The props in the dramatic play area tend to take up a lot of space so I position it in a large corner of the classroom. Position the dramatic play space in a corner so 2 walls are available to display environmental print. I usually use a small gazebo to define the space. The gazebo makes it easy to create a third wall by hanging a sheet or curtain from the frame. The roof of the gazebo also makes the space cozy and helps reduce noise.
4. Writing Table
This literacy area has a large table or group of tables preferably seating 6 to 8 children. I need this many seats because I use this table as my explicit teaching table during small group instruction later in the day. Next to this large writing table I have a 16 cube Ikea KALLAX shelving unit. This is a great room divider and defines the space beautifully. All our writing tools are stored on this shelving unit. Pens, paper, envelopes, sticky-notes, journals, list pads, magnetic letters, small blackboards & whiteboards, dictionaries etc are all accessible for the children to use as they wish at the writing table. I store a few of my literacy teaching tools on the top shelves.
5. Reading Area
Our cozy reading area provides another literacy space in the classroom. I have a wooden single bed base with a light mattress and a number of pillows and cushions. A low light lamp and a net canopy is a must for this area to create a cozy atmosphere. This is a quiet space so I like to position it away from the louder spaces like dramatic play. I like to position the bed along a wall so that the cushions can be supported along the length of the bed. In Winter I add a couple of little soft blankets. There are usually a few teddy bears waiting on the bed too.
The books are stored on a low bookcase. This bookcase is the same length as the bed so I position it in line with the bed and place a rug on the floor to help define the space. The bed takes up space in the room and I have often thought of replacing it with a much smaller sofa or some large floor cushions but the children just love the coziness the bed creates. The bed comes in handy when a child isn’t feeling well or just needs a little calm down time. I think it’s worthwhile.
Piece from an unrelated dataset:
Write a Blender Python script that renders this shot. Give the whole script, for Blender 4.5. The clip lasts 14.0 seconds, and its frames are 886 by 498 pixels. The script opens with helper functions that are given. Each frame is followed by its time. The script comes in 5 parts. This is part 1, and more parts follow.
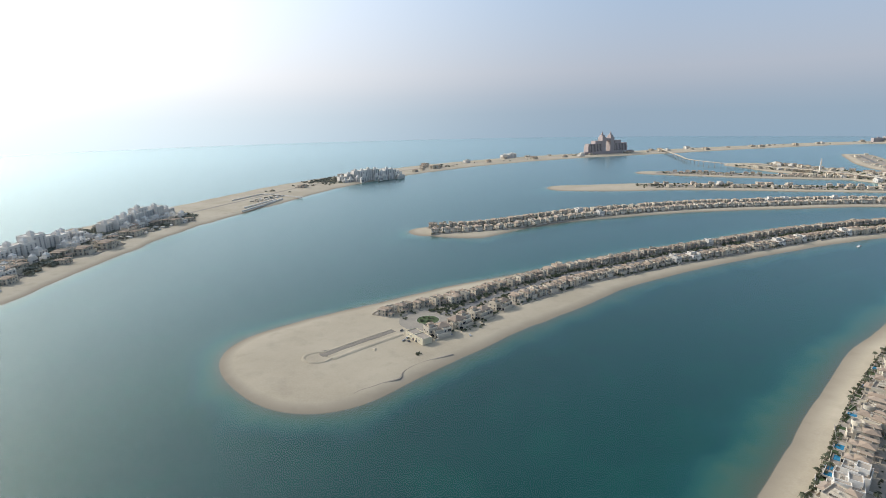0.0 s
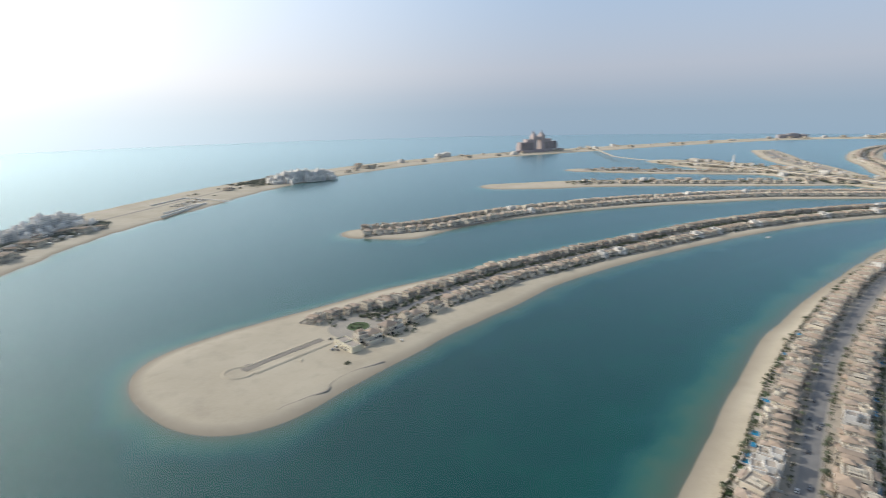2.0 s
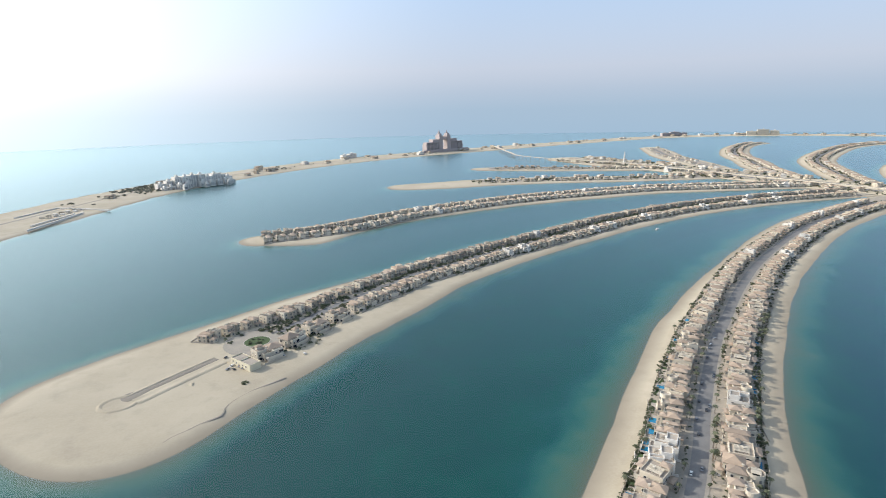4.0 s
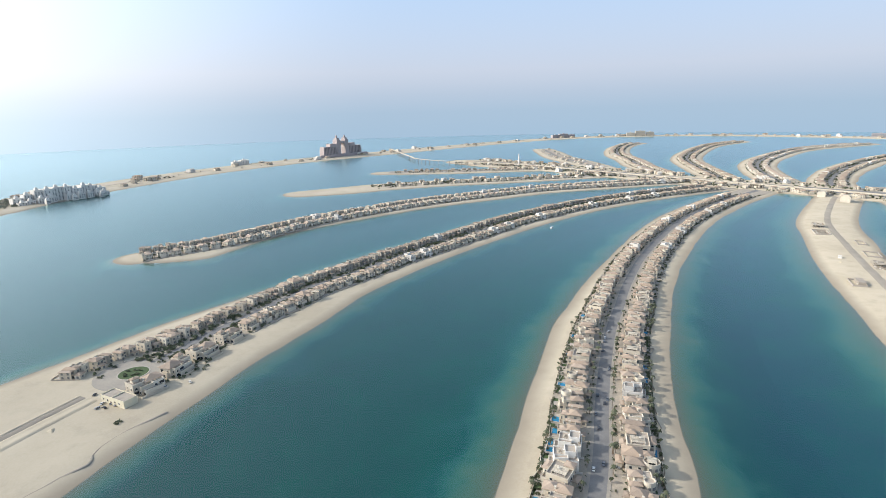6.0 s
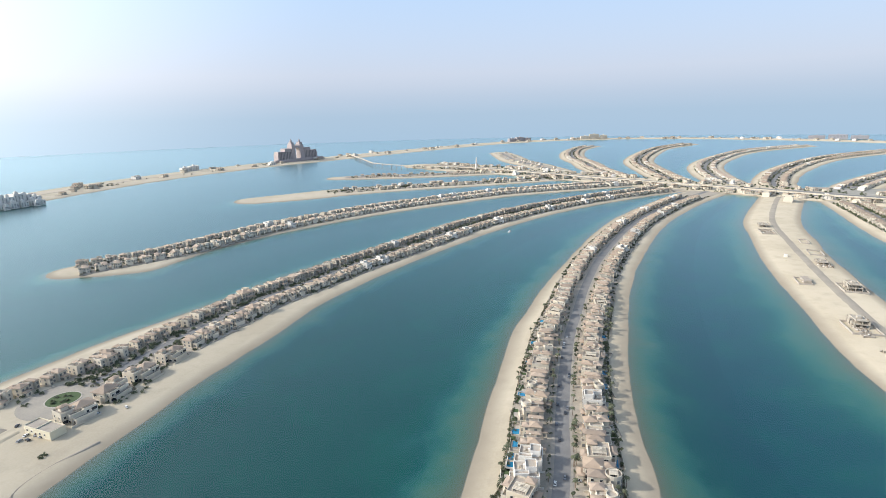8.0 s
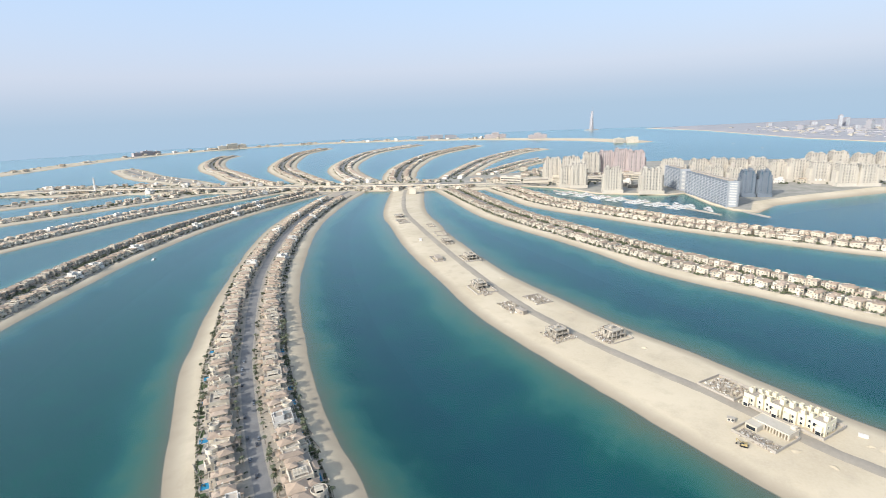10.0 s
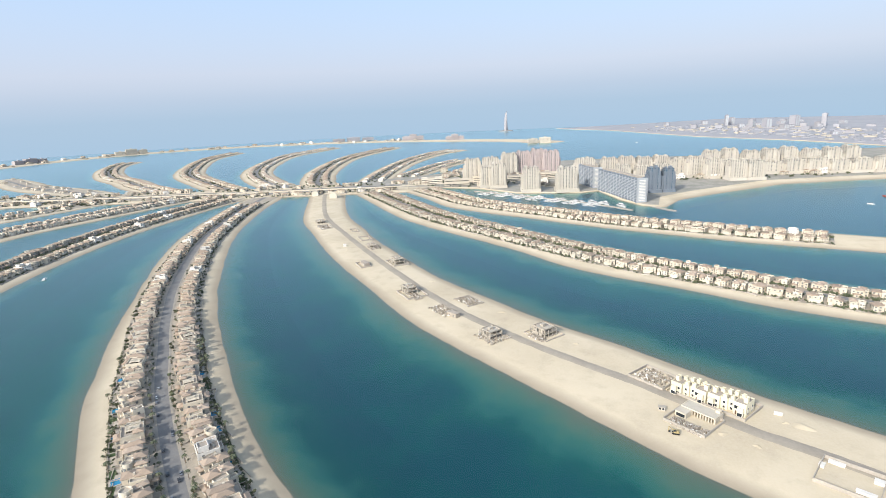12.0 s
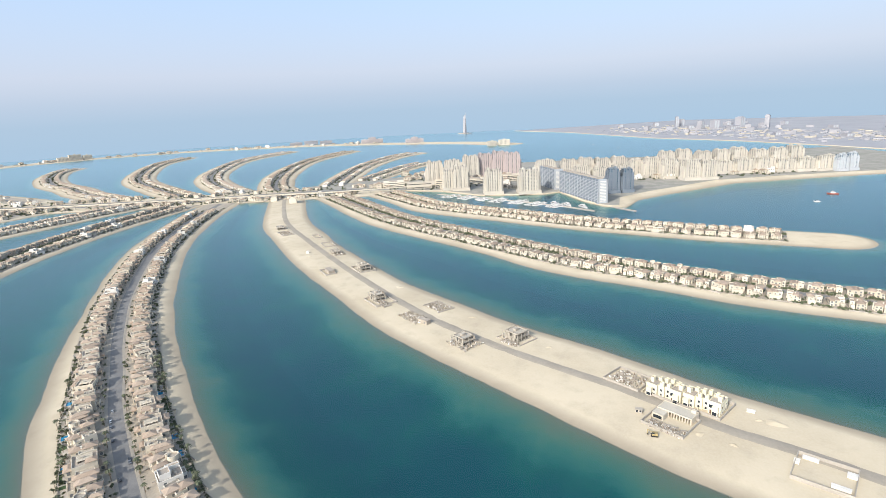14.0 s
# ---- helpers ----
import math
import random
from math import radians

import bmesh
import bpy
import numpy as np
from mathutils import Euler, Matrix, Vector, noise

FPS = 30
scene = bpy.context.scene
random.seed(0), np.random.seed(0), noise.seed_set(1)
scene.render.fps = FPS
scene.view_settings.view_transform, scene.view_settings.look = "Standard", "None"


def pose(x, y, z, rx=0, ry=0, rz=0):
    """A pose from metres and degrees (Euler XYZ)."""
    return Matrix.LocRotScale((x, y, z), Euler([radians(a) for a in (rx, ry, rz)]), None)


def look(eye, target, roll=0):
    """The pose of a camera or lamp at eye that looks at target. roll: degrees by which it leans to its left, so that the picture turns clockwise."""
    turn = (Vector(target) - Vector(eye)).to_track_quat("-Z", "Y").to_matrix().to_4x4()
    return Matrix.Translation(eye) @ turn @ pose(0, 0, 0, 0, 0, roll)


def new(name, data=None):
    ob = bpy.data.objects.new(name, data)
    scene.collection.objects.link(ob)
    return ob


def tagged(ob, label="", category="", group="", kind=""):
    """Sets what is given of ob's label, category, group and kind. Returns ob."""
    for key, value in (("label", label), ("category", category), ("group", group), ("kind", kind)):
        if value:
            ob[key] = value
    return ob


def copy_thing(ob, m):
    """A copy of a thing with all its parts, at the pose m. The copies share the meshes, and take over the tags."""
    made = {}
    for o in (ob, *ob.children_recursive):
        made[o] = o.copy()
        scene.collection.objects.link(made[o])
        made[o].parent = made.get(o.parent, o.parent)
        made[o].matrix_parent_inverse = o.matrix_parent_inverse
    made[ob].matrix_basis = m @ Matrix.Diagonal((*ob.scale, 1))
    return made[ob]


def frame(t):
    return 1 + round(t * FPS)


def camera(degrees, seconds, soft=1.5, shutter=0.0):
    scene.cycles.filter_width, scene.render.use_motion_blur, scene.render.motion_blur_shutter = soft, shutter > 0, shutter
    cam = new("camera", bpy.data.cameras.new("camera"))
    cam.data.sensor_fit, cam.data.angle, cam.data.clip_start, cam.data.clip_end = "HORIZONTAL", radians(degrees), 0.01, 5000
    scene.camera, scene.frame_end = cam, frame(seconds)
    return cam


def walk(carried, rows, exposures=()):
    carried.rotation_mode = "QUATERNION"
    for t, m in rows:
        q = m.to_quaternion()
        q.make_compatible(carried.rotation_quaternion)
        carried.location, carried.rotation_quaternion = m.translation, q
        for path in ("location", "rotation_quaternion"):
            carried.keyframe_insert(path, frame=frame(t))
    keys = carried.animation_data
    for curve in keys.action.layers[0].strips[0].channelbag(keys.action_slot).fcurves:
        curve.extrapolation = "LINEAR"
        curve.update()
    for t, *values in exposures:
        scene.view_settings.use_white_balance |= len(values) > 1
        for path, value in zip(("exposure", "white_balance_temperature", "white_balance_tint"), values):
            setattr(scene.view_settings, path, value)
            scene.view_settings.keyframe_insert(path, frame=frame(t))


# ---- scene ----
# a flight over a palm-shaped archipelago in hazy afternoon light
cam = camera(79.3, 14.0, soft=0.6, shutter=0.65)
PATH = [
    (0, look((-2.07, 3.94, 214.90), (-9.6, 973.8, -28.7), -1.23)),
    (0.5, look((0.61, 7.12, 214.90), (-6.6, 976.7, -29.8), -1.22)),
    (1, look((3.31, 10.29, 214.91), (-3.9, 979.7, -30.5), -1.26)),
    (1.5, look((5.99, 13.41, 214.93), (13.8, 982.6, -31.2), -1.25)),
    (2, look((8.62, 16.51, 214.97), (114.3, 979.6, -32.4), -1.32)),
    (2.5, look((11.18, 19.59, 214.98), (215.1, 966.4, -33.8), -1.45)),
    (2.7, look((12.22, 20.80, 214.98), (224.0, 965.8, -34.3), -1.51)),
    (4.8, look((23.44, 33.54, 214.85), (364.2, 939.9, -35.2), -1.40)),
    (5, look((24.51, 34.72, 214.84), (389.9, 931.4, -35.0), -1.50)),
    (5.5, look((27.15, 37.58, 214.86), (447.1, 910.1, -34.9), -1.49)),
    (6, look((29.83, 40.39, 214.87), (461.0, 907.7, -33.9), -1.47)),
    (6.5, look((32.57, 43.18, 214.88), (473.3, 905.9, -33.2), -1.44)),
    (7, look((35.35, 45.98, 214.90), (510.8, 890.4, -32.0), -1.42)),
    (7.5, look((38.14, 48.76, 214.93), (534.6, 881.5, -30.2), -1.46)),
    (8, look((40.97, 51.45, 214.96), (537.8, 884.3, -29.1), -1.52)),
    (8.2, look((42.09, 52.51, 214.98), (550.2, 878.5, -29.0), -1.58)),
    (8.4, look((43.22, 53.56, 214.99), (592.5, 852.8, -28.9), -1.65)),
    (8.5, look((43.78, 54.09, 215.00), (616.8, 836.5, -28.8), -1.68)),
    (9, look((46.39, 56.79, 215.03), (807.9, 655.4, -33.4), -1.92)),
    (9.2, look((47.31, 57.92, 215.04), (873.0, 563.5, -35.2), -2.07)),
    (11.3, look((55.96, 70.28, 215.31), (976.3, 367.6, -38.7), -2.73)),
    (11.5, look((56.80, 71.41, 215.32), (985.6, 340.3, -39.7), -2.75)),
    (12, look((58.97, 74.14, 215.40), (997.0, 308.4, -39.9), -2.76)),
    (12.5, look((61.20, 76.82, 215.50), (1005.9, 282.2, -40.1), -2.76)),
    (13, look((63.47, 79.51, 215.60), (1013.3, 259.6, -40.0), -2.81)),
    (13.5, look((65.78, 82.23, 215.70), (1018.0, 250.2, -39.4), -2.88)),
    (14, look((68.08, 84.96, 215.77), (1021.6, 247.2, -38.4), -2.88)),
]
walk(cam, PATH, exposures=((0, 0.0, 6420, 8), (1.5, 0.0, 6420, 8), (2.5, 0.18, 6420, 8), (5, 0.40, 6320, 8), (8, 0.50, 6320, 8), (14, 0.53, 6320, 8)))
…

6. Science and Nature Table
Children love collecting treasures they find in nature. Our nature table gives a home to these collections. I add interesting pieces I have collected too. We usually have mealworms, caterpillars or a fish on this table. It is important for children to have some type of living thing to look after and observe.
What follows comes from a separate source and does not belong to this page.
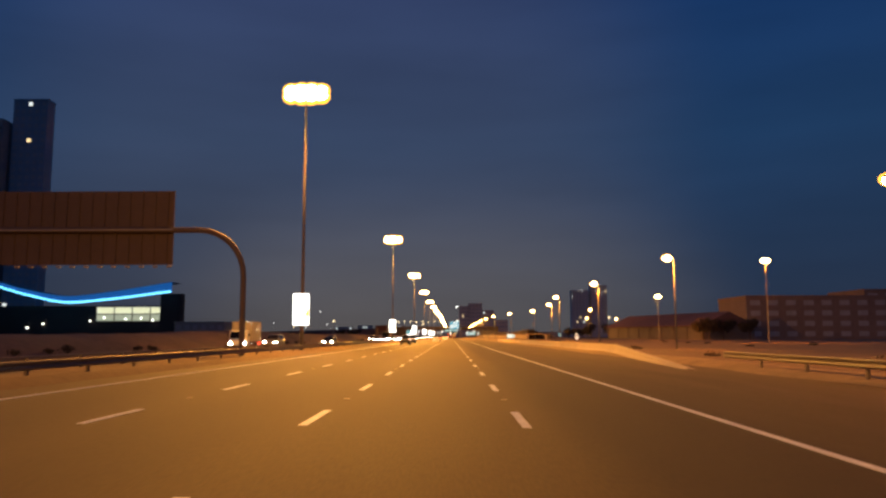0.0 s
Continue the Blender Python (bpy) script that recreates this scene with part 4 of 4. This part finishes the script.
writing(arrow, -0.8, 0.5, 1.25, 0.2, SIGN_WHITE, y=-0.046, seed=32)
for x in (-0.7, 0.6):
    part("post", tubed((x, 0.07, 0), (x, 0.07, 1.95), 0.04, 0.04, 8), STEEL, arrow)


def square_sign(at, side, mat, label):
    s = thing("warning_sign", at, label, "road sign")
    part("post", tubed((0, 0.05, 0), (0, 0.05, 1.95 + side / 2), 0.045, 0.045, 8), STEEL, s)
    f = part("sign_face", boxed(-side / 2, side / 2, -0.03, 0.03, 2.45 - side / 2, 2.45 + side / 2, bevel=0.02), SIGN_PALE if at[0] > 30 else SIGN_WHITE, s, "pale square sign face")
    bm = bmesh.new()
    tube(bm, (-side * 0.25, -0.036, 2.2), (side * 0.2, -0.036, 2.75), 0.05, 0.05, 6)
    part("sign_mark", bm, mat, f, "slanting printed mark")


square_sign((19.3, 514, 0.9), 1.0, SIGN_AMBER, "white square roadside sign with an amber mark")
square_sign((39.8, 272, -0.4), 1.0, SIGN_AMBER, "small white square sign by the underpass")

# overpass
bridge = thing("overpass_bridge", (0, 717, 0), "wide concrete road bridge across the motorway", "bridge")
part("deck", boxed(-52, 46, 0, 15, 8.2, 9.7, bevel=0.05), CONCRETE_DARK, bridge)
part("deck_edge", boxed(-52, 46, -0.6, 0, 8.9, 9.9, bevel=0.04), CONCRETE_DARK, bridge)
part("parapet", boxed(-52, 46, -0.5, -0.2, 9.9, 10.9, bevel=0.03), CONCRETE_DARK, bridge)
part("parapet", boxed(-52, 46, 15.0, 15.3, 9.7, 10.7, bevel=0.03), CONCRETE, bridge)
for x in (-14.2,):
    for y in (2.0, 7.5, 13.0):
        part("pier", tubed((x, y, -0.2), (x, y, 7.5), 0.75, 0.75, 16), CONCRETE_DARK, bridge)
    part("pier_cap", boxed(x - 1.0, x + 1.0, 0.6, 14.4, 7.4, 8.2, bevel=0.06), CONCRETE_DARK, bridge)
for x0, x1 in ((-52, -42), (22, 30)):
    part("abutment", boxed(x0, x1, 0.3, 14.7, -0.3, 8.2), CONCRETE_DARK, bridge)
part("soffit_beam", boxed(-42, 22, 4.0, 4.6, 7.6, 8.2), CONCRETE_DARK, bridge)
part("soffit_beam", boxed(-42, 22, 10.0, 10.6, 7.6, 8.2), CONCRETE_DARK, bridge)

# bank of the slip road with its retaining wall of pale panels
wall = thing("retaining_wall", (0, 0, 0), "long pale concrete panel wall holding the slip road's bank", "wall")


def wall_x(y):
    return lerp(((291, 30.0), (330, 26.0), (380, 24.0), (640, 24.0)), y)


coping = bmesh.new()
y = 291.0
i = 0
while y < 640:
    top = 2.03 + 0.02 * (i % 5 == 2) + 0.34 * (i in (24, 25))
    x0, x1 = wall_x(y), wall_x(y + 5.9)
    bm = sweep(bmesh.new(), [(-0.12, -0.6), (0.12, -0.6), (0.12, top), (-0.12, top)], [(x0, y, 0), (x1, y + 5.9, 0)])
    part("wall_panel", bm, WALL_PANEL if i != 29 else CONCRETE_DARK, wall)
    if i not in (24, 25):
        sweep(coping, [(-0.18, top), (0.18, top), (0.18, top + 0.24), (0.02, top + 0.28)], [(x0, y, 0), (x1, y + 5.9, 0)])
    y += 6.0
    i += 1


part("wall_coping", coping, CONCRETE_SANDY, wall, "sandy sloping coping along the wall")


def berm(u, y):
    """Scrubby earth from the guard rail up to the wall's foot."""
    x = 16.2 + (wall_x(y) - 0.1 - 16.2) * u
    return (x, y, -0.06 + 0.76 * u ** 1.5 * lerp(((298, 0.2), (315, 1), (640, 1)), y) + (0.10 * noise.noise((x * 0.7, y * 0.25, 4)) if 0 < u < 1 else 0))


tagged(part("earth_berm", grid(berm, [0, 0.15, 0.3, 0.45, 0.6, 0.75, 0.9, 1], [298 + 3 * i for i in range(115)]), EARTH_DIM, None, smooth=True), "red-brown scrubby earth below the retaining wall", "earth", kind="structure")


def bank(u, y):
    """From the wall's top up to the ramp's shoulder and away."""
    rise = lerp(((291, 4.1), (310, 3.9), (340, 3.3), (400, 3.25), (440, 3.8), (500, 4.2), (600, 6.3), (716, 9.9), (760, 9.9)), y)
    out = lerp(((0, 0.1), (1, 2.6), (2, 7.0), (3, 9.0), (4, 30)), u) * lerp(((291, 0.28), (335, 1), (760, 1)), y)
    x = wall_x(min(max(y, 291), 640)) + out
    z = lerp(((0, 1.8), (1, rise), (2, rise + 0.05), (3, rise), (4, -0.3)), u)
    if y < 291.9:
        z = -0.3
    return (x, y, z + ((0.22 * noise.noise((x * 0.5, y * 0.16, 7)) + 0.12 * noise.noise((x, y * 0.5, 3))) if u in (0.5, 0.75, 1, 1.5, 2) else 0))


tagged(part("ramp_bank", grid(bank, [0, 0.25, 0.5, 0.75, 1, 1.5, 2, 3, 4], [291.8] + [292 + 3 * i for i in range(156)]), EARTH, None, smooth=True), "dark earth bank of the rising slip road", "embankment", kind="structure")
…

The items here are changed around quite regularly to sustain the children’s interest in the area. Items related to our current Science Unit are setup at this table too. Magnifying glasses, clipboards, bug-catchers and other scientific tools are either stored on the table or on a small bookcase close by.
7. Art & Collage Area
Very often this area actually turns into 2 or 3 smaller areas throughout the room. I always have a box construction space. Sometimes that is just a very large box storing recycled treasures like boxes, tubes, unusual packaging – you know the traditional junk! The large storage box can be placed next to a small table where the children can work on their creations. Very close by on an open shelf, I store our art construction materials: glue, tape, scissors, crayons, various paper and card.
Painting easels could be added close to this space but I usually put 1 or 2 outside on the verandah. I have another small table inside dedicated to painting or drawing where different art mediums are offered for experimentation. These would include, pastels, watercolours, charcoal or drawing pencils. Sometimes I add tabletop easels to these tables to vary the experience.
The traditional collage trolley would live in this space too. Recently I have been using the collage trolley in another part of the classroom as a sensory play space. A large shallow underbed storage tray fits perfectly in the top of the trolley and I can fill that tray with a variety of sensory invitations (water, sand, rice).
A small selection of collage items can be found on the open bookshelf housing the construction materials at the box construction area. I only offer a limited selection of collage items (cotton balls, glitter, sequins, pipe-cleaners, straws etc) on this shelf. They are presented and organised in small clear boxes. The children are aware of all the collage items stored away in our storeroom. They will ask for specific collage items if they need them and I can easily get what they need from the storeroom. I found it very time consuming and somewhat wasteful constantly topping up the trays on our old collage trolley. The collage items seemed to be just randomly glued onto a box or a piece of paper. Having them stored away seems to make their creations a little more purposeful.
8. Maths Area
I have a small table in the maths area but it’s not absolutely necessary. You can get away with just having a resource storage space for all the math tools: counters, dice, measuring tapes, manipulatives etc. Math learning opportunities arise in all play areas of the classroom. Having a designated space to store tools that may be used throughout the room is all the children need to incorporate math learning into their investigations.
I like having a small math table or tray inviting children to investigate and practise the mathematical concepts we have been learning. The provocations I setup on the table vary according to the math concepts we are focusing on in class. Adding a sensory stimulus to the table will help with engagement and memory. I use this table during focused teaching lessons to demonstrate and teach our current math learning intentions too.
The tinkering area is a place where children can develop their fine motor and engineering skills. A small table with real tools and safety equipment for the children to use is always inviting. They can dismantle old broken household items or tinker with nuts & bolts, small engineering kits or small construction toys like meccano or lego. It is generally placed off to the side of the classroom and is only a small table for 1 or 2 children.
10. Sensory Play Area
Sensory experiences are embedded in all the areas of my play based classroom and then I also have at least 2 other areas specifically designed around sensory play. Sensory play acts as a magnet to children. Everything we learn about our world comes through our senses. This area is very important for cognitive and emotional development. Fine motor skills are also refined through sensory play. It can sometimes be a messy play space so it is best to set it up on the vinyl or outside on the verandah.
I have a light table permanently set up in the classroom. It is a very calming sensory play area. I change the provocations at the light table every 2 or 3 weeks. This allows me to design provocations linked to the curriculum. It also keeps the children interested and engaged in this space.
Another permanent sensory play area is the play dough table. It is set up at another small table in a quiet area of the room. I try to place this area on the vinyl as pieces of play dough always find their way to the floor. We call it the play dough table but it doesn’t always have play dough on offer. Clay and plasticine are some of the malleable materials rotated through this area.
Sensory trays are very often included in the play investigations. They can take the form of a water trough on the verandah or the large under-bed storage tray in my repurposed collage trolley. A couple of small individual trays on a table can form part of our sensory play area too. There are many options for the provocations you can offer in a sensory tray.